Path-dependent options in BS framework is intuitive to price with monte-carlo under risk-neutral measure, however it appears that several kinds can be priced with PDEs. I understand how does the story goes for Asian options: the payoff depends on more than just asset price and time, so we introduce a new variable, our model happens to be Markovian again, completeness is still in place - hence just write down Kolmogorov-like equation for the option price for the risk-neutral measure.

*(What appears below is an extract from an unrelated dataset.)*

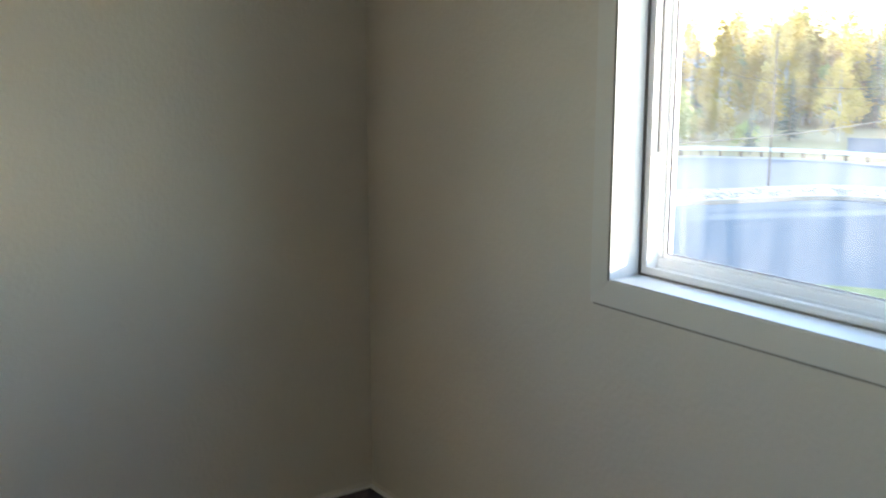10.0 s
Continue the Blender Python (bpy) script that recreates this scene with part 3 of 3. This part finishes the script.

In case of barrier options, we often don't even need to enlarge the state space: only introduce the additional boundary conditions at barriers. However, in Wilmott's "Mathematics of Financial Derivatives" and "PWOQF2" the derivation is rather informal and hand-shaky, something like "before hitting the barrier the option's price satisfies the BS equation". It's not that clear to me, though, why is that.
Another book I've checked was "Martingale methods" by Musiela and Rutkowski - there they just compute expectation of present value, having indicators for barrier events - they use joint distribution of max/min of Brownian motion with Brownian motion itself; there everything is formal, but not expressed in the framework of PDEs.
I thus interested in:
Formal derivation of PDE and boundary conditions for barrier options in the BS model. I've also checked out Shreve's 2nd volume, Section 7.3.2 - but yet again the argument in Lemma 7.3.2 there is a bit informal on the one hand, and on the other - the rest of the proof is done via martingale methods.
Can you advise any "classical" book on math finance which follows the PDE approach (rather than martingale/expectation approach) and is mathematically rigor?